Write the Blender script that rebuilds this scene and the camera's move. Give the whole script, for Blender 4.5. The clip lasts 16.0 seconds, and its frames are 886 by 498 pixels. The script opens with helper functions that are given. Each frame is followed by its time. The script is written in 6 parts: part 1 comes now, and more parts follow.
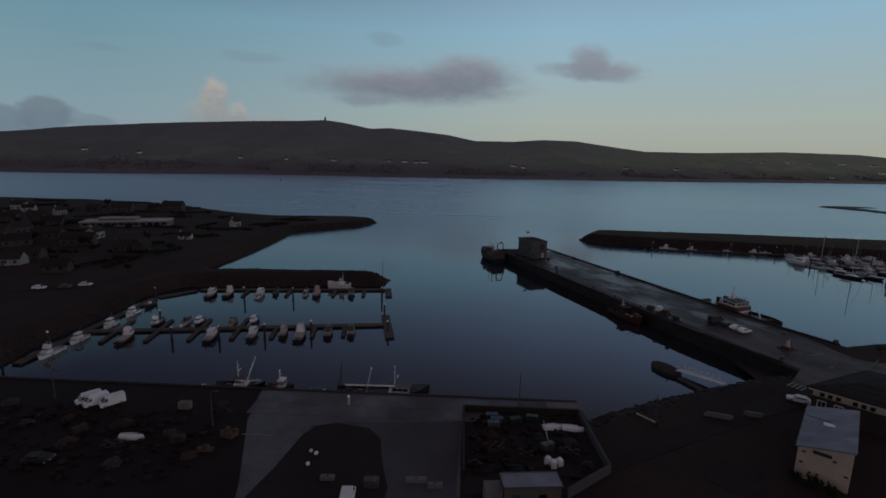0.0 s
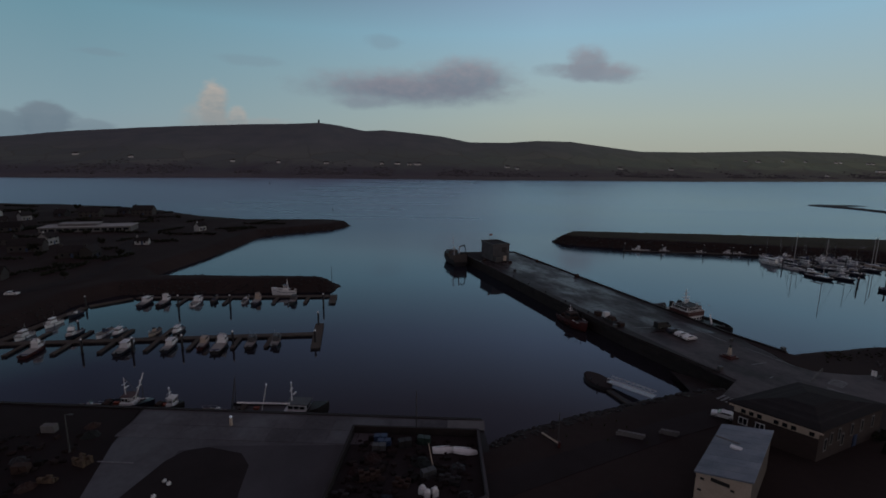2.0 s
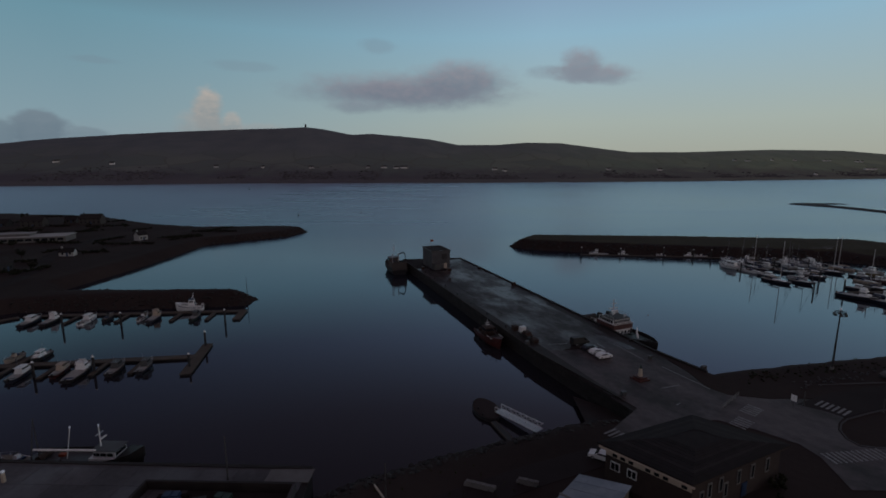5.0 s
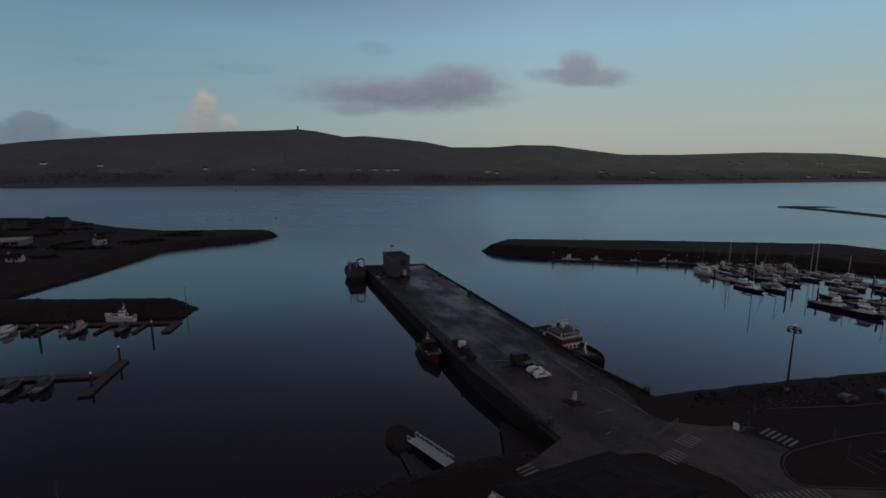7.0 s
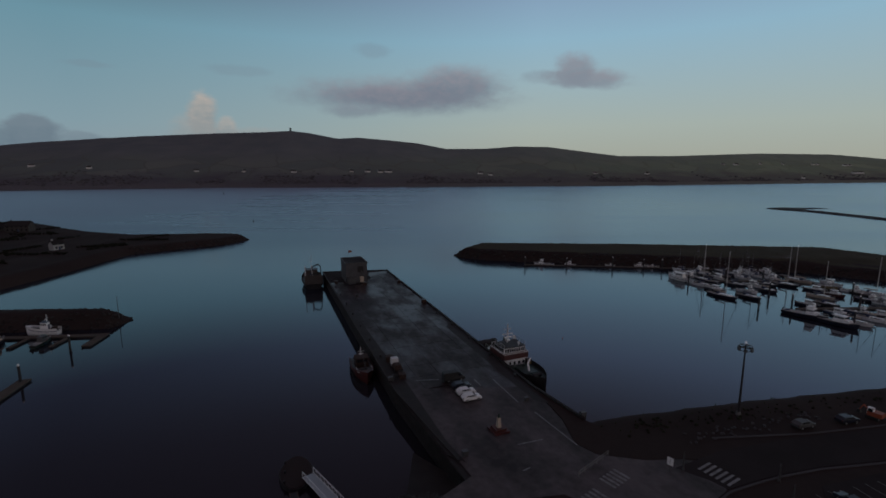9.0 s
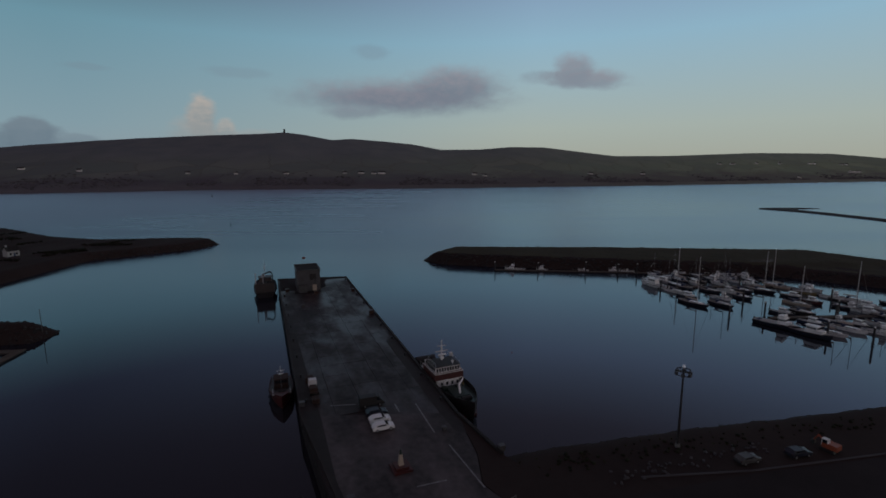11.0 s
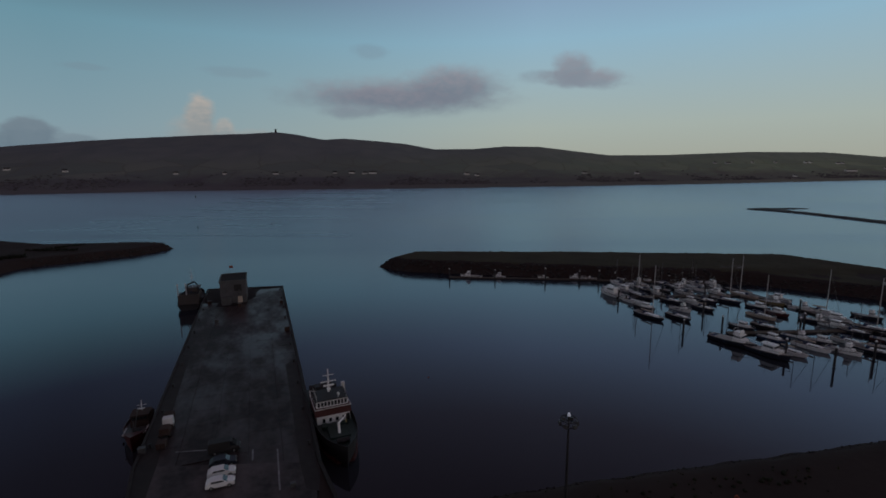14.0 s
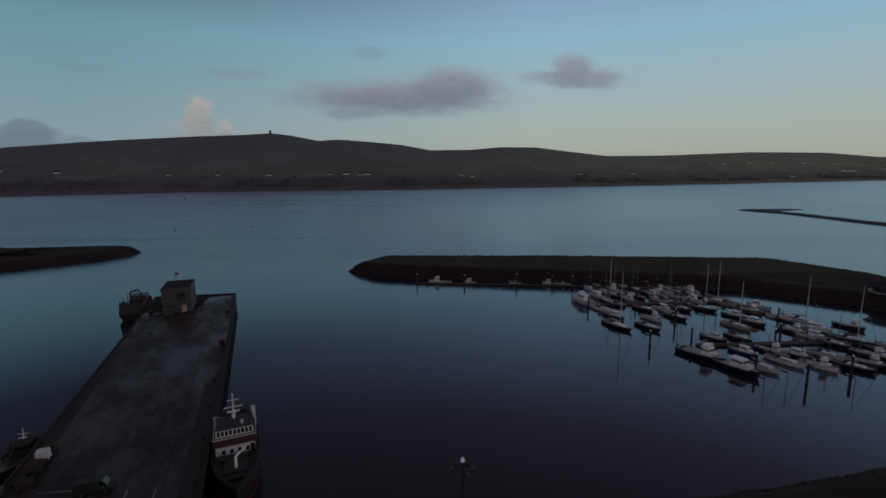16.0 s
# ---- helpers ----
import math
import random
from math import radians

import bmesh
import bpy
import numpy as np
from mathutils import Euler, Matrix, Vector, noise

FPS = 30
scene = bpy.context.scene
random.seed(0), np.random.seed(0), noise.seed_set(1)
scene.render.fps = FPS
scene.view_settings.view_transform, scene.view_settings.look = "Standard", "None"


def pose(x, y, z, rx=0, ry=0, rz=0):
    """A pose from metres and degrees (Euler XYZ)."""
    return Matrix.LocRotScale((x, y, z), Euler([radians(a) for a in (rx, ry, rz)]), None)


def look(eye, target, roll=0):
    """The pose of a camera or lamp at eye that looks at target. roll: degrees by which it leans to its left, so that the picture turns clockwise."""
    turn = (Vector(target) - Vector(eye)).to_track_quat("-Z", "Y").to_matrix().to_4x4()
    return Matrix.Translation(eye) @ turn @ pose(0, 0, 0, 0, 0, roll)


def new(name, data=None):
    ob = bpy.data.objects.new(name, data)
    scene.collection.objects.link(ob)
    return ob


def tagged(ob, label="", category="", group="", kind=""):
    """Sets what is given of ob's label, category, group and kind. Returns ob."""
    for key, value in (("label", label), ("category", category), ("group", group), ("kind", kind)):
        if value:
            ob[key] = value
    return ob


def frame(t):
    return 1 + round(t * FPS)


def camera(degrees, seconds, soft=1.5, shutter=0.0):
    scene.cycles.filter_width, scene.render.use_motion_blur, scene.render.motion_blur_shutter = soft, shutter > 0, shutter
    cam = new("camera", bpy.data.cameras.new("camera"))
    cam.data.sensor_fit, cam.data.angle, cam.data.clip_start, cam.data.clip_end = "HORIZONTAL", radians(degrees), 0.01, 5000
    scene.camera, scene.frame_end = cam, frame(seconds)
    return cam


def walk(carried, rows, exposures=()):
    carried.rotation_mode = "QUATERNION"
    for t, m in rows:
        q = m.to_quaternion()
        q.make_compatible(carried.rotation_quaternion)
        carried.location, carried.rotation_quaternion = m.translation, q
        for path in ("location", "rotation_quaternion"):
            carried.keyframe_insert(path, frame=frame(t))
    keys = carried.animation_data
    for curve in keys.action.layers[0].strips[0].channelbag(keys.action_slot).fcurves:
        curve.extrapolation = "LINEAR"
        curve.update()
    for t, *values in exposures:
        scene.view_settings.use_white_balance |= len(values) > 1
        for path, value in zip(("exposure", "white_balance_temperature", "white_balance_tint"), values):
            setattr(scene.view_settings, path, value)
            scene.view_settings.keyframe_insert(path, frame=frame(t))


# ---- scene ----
cam = camera(86.1, 16.0, soft=1.7)
PATH = [
    (0, (2.003, -0.043, 53.013), (1.92, 1.92, 52.643), 1.3),
    (0.5, (7.227, 1.994, 53.086), (7.143, 3.957, 52.715), 1.2),
    (1, (12.58, 3.948, 52.916), (12.494, 5.912, 52.547), 1.1),
    (1.5, (17.784, 6.244, 52.895), (17.699, 8.208, 52.529), 1.0),
    (2, (22.737, 8.445, 52.898), (22.653, 10.41, 52.535), 0.8),
    (2.5, (27.674, 10.639, 52.78), (27.586, 12.605, 52.419), 0.6),
    (3, (32.492, 13.241, 52.574), (32.406, 15.207, 52.217), 0.4),
    (3.5, (37.274, 16.081, 52.387), (37.193, 18.047, 52.032), 0.4),
    (4, (42.129, 18.717, 52.65), (42.05, 20.685, 52.294), 0.2),
    (6.5, (64.003, 32.387, 52.236), (63.942, 34.357, 51.895), 0.1),
    (7, (68.376, 34.93, 52.477), (68.317, 36.9, 52.136), 0.1),
    (7.5, (72.65, 37.725, 52.78), (72.593, 39.695, 52.438), 0.0),
    (8, (76.988, 40.692, 52.742), (76.933, 42.662, 52.4), 0.1),
    (8.5, (81.099, 43.67, 52.508), (81.047, 45.64, 52.17), 0.0),
    (9, (85.156, 46.181, 52.309), (85.105, 48.152, 51.975), -0.0),
    (11.5, (106.934, 60.465, 52.723), (106.885, 62.436, 52.393), -0.3),
    (12, (111.076, 63.248, 52.892), (111.027, 65.22, 52.56), -0.3),
    (12.5, (115.252, 66.026, 52.912), (115.206, 67.998, 52.581), -0.4),
    (13, (119.533, 68.843, 52.948), (119.486, 70.815, 52.618), -0.4),
    (13.5, (123.194, 71.252, 53.051), (123.147, 73.224, 52.72), -0.4),
    (14, (126.428, 73.784, 53.095), (126.382, 75.755, 52.763), -0.4),
    (14.5, (129.837, 76.276, 52.997), (129.792, 78.248, 52.667), -0.4),
    (15, (133.501, 78.835, 53.017), (133.456, 80.807, 52.686), -0.4),
    (15.5, (137.735, 81.801, 52.894), (137.689, 83.773, 52.566), -0.4),
    (16, (141.849, 84.852, 52.85), (141.804, 86.824, 52.522), -0.5),
]
walk(cam, [(t, look(eye, target, roll)) for t, eye, target, roll in PATH])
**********
# [WRITTEN PROBLEM]
Copy the material exactly. Do not include the pictures.

# [RESPONSE TO THIS EXERCISE]
Write the Blender script that rebuilds this scene and the camera's move. Give the whole script, for Blender 4.5. The clip lasts 16.0 seconds, and its frames are 886 by 498 pixels. The script opens with helper functions that are given. Each frame is followed by its time. The script is written in 6 parts: part 1 comes now, and more parts follow.
0.0 s
2.0 s
5.0 s
7.0 s
9.0 s
11.0 s
14.0 s
16.0 s
# ---- helpers ----
import math
import random
from math import radians

import bmesh
import bpy
import numpy as np
from mathutils import Euler, Matrix, Vector, noise

FPS = 30
scene = bpy.context.scene
random.seed(0), np.random.seed(0), noise.seed_set(1)
scene.render.fps = FPS
scene.view_settings.view_transform, scene.view_settings.look = "Standard", "None"


def pose(x, y, z, rx=0, ry=0, rz=0):
    """A pose from metres and degrees (Euler XYZ)."""
    return Matrix.LocRotScale((x, y, z), Euler([radians(a) for a in (rx, ry, rz)]), None)


def look(eye, target, roll=0):
    """The pose of a camera or lamp at eye that looks at target. roll: degrees by which it leans to its left, so that the picture turns clockwise."""
    turn = (Vector(target) - Vector(eye)).to_track_quat("-Z", "Y").to_matrix().to_4x4()
    return Matrix.Translation(eye) @ turn @ pose(0, 0, 0, 0, 0, roll)


def new(name, data=None):
    ob = bpy.data.objects.new(name, data)
    scene.collection.objects.link(ob)
    return ob


def tagged(ob, label="", category="", group="", kind=""):
    """Sets what is given of ob's label, category, group and kind. Returns ob."""
    for key, value in (("label", label), ("category", category), ("group", group), ("kind", kind)):
        if value:
            ob[key] = value
    return ob


def frame(t):
    return 1 + round(t * FPS)


def camera(degrees, seconds, soft=1.5, shutter=0.0):
    scene.cycles.filter_width, scene.render.use_motion_blur, scene.render.motion_blur_shutter = soft, shutter > 0, shutter
    cam = new("camera", bpy.data.cameras.new("camera"))
    cam.data.sensor_fit, cam.data.angle, cam.data.clip_start, cam.data.clip_end = "HORIZONTAL", radians(degrees), 0.01, 5000
    scene.camera, scene.frame_end = cam, frame(seconds)
    return cam


def walk(carried, rows, exposures=()):
    carried.rotation_mode = "QUATERNION"
    for t, m in rows:
        q = m.to_quaternion()
        q.make_compatible(carried.rotation_quaternion)
        carried.location, carried.rotation_quaternion = m.translation, q
        for path in ("location", "rotation_quaternion"):
            carried.keyframe_insert(path, frame=frame(t))
    keys = carried.animation_data
    for curve in keys.action.layers[0].strips[0].channelbag(keys.action_slot).fcurves:
        curve.extrapolation = "LINEAR"
        curve.update()
    for t, *values in exposures:
        scene.view_settings.use_white_balance |= len(values) > 1
        for path, value in zip(("exposure", "white_balance_temperature", "white_balance_tint"), values):
            setattr(scene.view_settings, path, value)
            scene.view_settings.keyframe_insert(path, frame=frame(t))


# ---- scene ----
cam = camera(86.1, 16.0, soft=1.7)
PATH = [
    (0, (2.003, -0.043, 53.013), (1.92, 1.92, 52.643), 1.3),
    (0.5, (7.227, 1.994, 53.086), (7.143, 3.957, 52.715), 1.2),
    (1, (12.58, 3.948, 52.916), (12.494, 5.912, 52.547), 1.1),
    (1.5, (17.784, 6.244, 52.895), (17.699, 8.208, 52.529), 1.0),
    (2, (22.737, 8.445, 52.898), (22.653, 10.41, 52.535), 0.8),
    (2.5, (27.674, 10.639, 52.78), (27.586, 12.605, 52.419), 0.6),
    (3, (32.492, 13.241, 52.574), (32.406, 15.207, 52.217), 0.4),
    (3.5, (37.274, 16.081, 52.387), (37.193, 18.047, 52.032), 0.4),
    (4, (42.129, 18.717, 52.65), (42.05, 20.685, 52.294), 0.2),
    (6.5, (64.003, 32.387, 52.236), (63.942, 34.357, 51.895), 0.1),
    (7, (68.376, 34.93, 52.477), (68.317, 36.9, 52.136), 0.1),
    (7.5, (72.65, 37.725, 52.78), (72.593, 39.695, 52.438), 0.0),
    (8, (76.988, 40.692, 52.742), (76.933, 42.662, 52.4), 0.1),
    (8.5, (81.099, 43.67, 52.508), (81.047, 45.64, 52.17), 0.0),
    (9, (85.156, 46.181, 52.309), (85.105, 48.152, 51.975), -0.0),
    (11.5, (106.934, 60.465, 52.723), (106.885, 62.436, 52.393), -0.3),
    (12, (111.076, 63.248, 52.892), (111.027, 65.22, 52.56), -0.3),
    (12.5, (115.252, 66.026, 52.912), (115.206, 67.998, 52.581), -0.4),
    (13, (119.533, 68.843, 52.948), (119.486, 70.815, 52.618), -0.4),
    (13.5, (123.194, 71.252, 53.051), (123.147, 73.224, 52.72), -0.4),
    (14, (126.428, 73.784, 53.095), (126.382, 75.755, 52.763), -0.4),
    (14.5, (129.837, 76.276, 52.997), (129.792, 78.248, 52.667), -0.4),
    (15, (133.501, 78.835, 53.017), (133.456, 80.807, 52.686), -0.4),
    (15.5, (137.735, 81.801, 52.894), (137.689, 83.773, 52.566), -0.4),
    (16, (141.849, 84.852, 52.85), (141.804, 86.824, 52.522), -0.5),
]
walk(cam, [(t, look(eye, target, roll)) for t, eye, target, roll in PATH])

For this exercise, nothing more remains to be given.